The darkest days of winter are still ahead: but this time, I will come into them ready.
Because I know, this time, the cost of my choices.
It’s all about choice. I can “let” January and February be dark and dreary: or I can choose to see beauty, and eat well, and keep walking, and insist on seeing the blessings. They’re always there.
I want to encourage you, too. Don’t let the dark days of winter get you down: and now, right now, is the time to prepare for that.
You don’t need to wait until January to make resolutions.
Actually, I think January is the worst possible time, ever, to make resolutions.

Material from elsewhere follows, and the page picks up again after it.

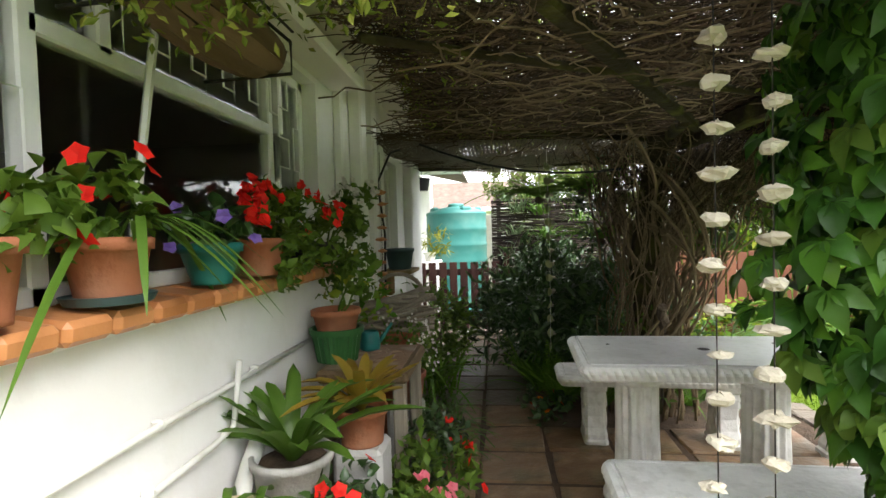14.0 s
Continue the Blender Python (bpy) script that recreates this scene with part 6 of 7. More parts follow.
# Tanks
def tank(name, label, at, r, h, mat, rings=5, waist=0.962):
    t = thing(name, label, "water tank", at)
    prof = [(0, 0), (r, 0)]
    for k in range(rings):
        z0, z1 = h * k / rings, h * (k + 1) / rings
        prof += [(r, z0 + 0.012), (r, z0 + 0.035), (r * waist, z0 + 0.06), (r * waist, z1 - 0.03), (r, z1 - 0.012)]
    prof += [(r, h), (r * 0.96, h + 0.03), (r * 0.6, h + 0.1), (r * 0.3, h + 0.13), (0, h + 0.13)]
    g = Geo()
    lathe(g, prof, (0, 0, 0), 48)
    part("body", g, M[mat], t, smooth=True)
    g = Geo()
    lathe(g, [(r * 0.26, h + 0.1), (r * 0.26, h + 0.17), (r * 0.22, h + 0.19), (0, h + 0.19)], (0, 0, 0), 24)
    part("lid", g, M[mat], t, smooth=True)
    for a in (0.4, 1.9, 3.6, 5.2):
        g = Geo()
        cbox(g, (math.cos(a) * r * 0.75, math.sin(a) * r * 0.75, h + 0.07), (0.12, 0.2, 0.1), 0.03, turn(0, 0, math.degrees(a)))
        part("lug", g, M[mat], t)
    return t


tank("water_tank", "pale teal ribbed plastic water tank behind the picket gate", (0.24, 12.9, 0), 0.56, 1.74, "tank_teal", 6, 0.985)
tank("water_tank", "dark blue-green ribbed water tank beside the garage", (7.3, 9.95, 0.1), 0.83, 2.05, "tank_blue", 5)


# Fences and the picket gate
def picket_gate():
    t = thing("picket_gate", "dark stained picket gate closing the shady path", "gate", (-0.3, 10.5, 0))
    for k in range(9):
        g = Geo()
        cbox(g, (0.08 + k * 0.145, 0, 0.53), (0.105, 0.02, 0.92), 0.006)
        part("picket", g, M["gate_wood"], t)
    for z in (0.25, 0.85):
        g = Geo()
        cbox(g, (0.65, 0.03, z), (1.3, 0.035, 0.09), 0.006)
        part("rail", g, M["gate_wood"], t)
    for x in (-0.02, 1.4):
        g = Geo()
        cbox(g, (x, 0.0, 0.55), (0.08, 0.08, 1.1), 0.008)
        part("post", g, M["gate_wood"], t)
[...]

You’re tired and draggy and annoyed with yourself and it’s cold and dark. The whole rest of the world is making promises, which many of them have no true intention to keep. They’re signing up for gym memberships and starting diets and committing to creating content and saying they’re going to hire people or fire people or leave their job or start a new business… and it lasts a few weeks and then it’s back to business as usual.
Now is the time to resolve.
The last Saturday in November is the time to prepare for January. Make up your mind now that you won’t let the darkest days of winter get you down.
I’ll join you. We’ll both of us choose joy, and health, and the decisions that will help us stay strong.
And the light will come back. It always comes back.
What’s the thing that you know could get you down in January, or when the darkness is deepest? How can you prepare for it now?
P.s. my sketch is from a portion of Handel’s Messiah, which I listened to the other day and sketchnoted the whole thing. I love the reminder that Christmas is all about seeing light in the darkness.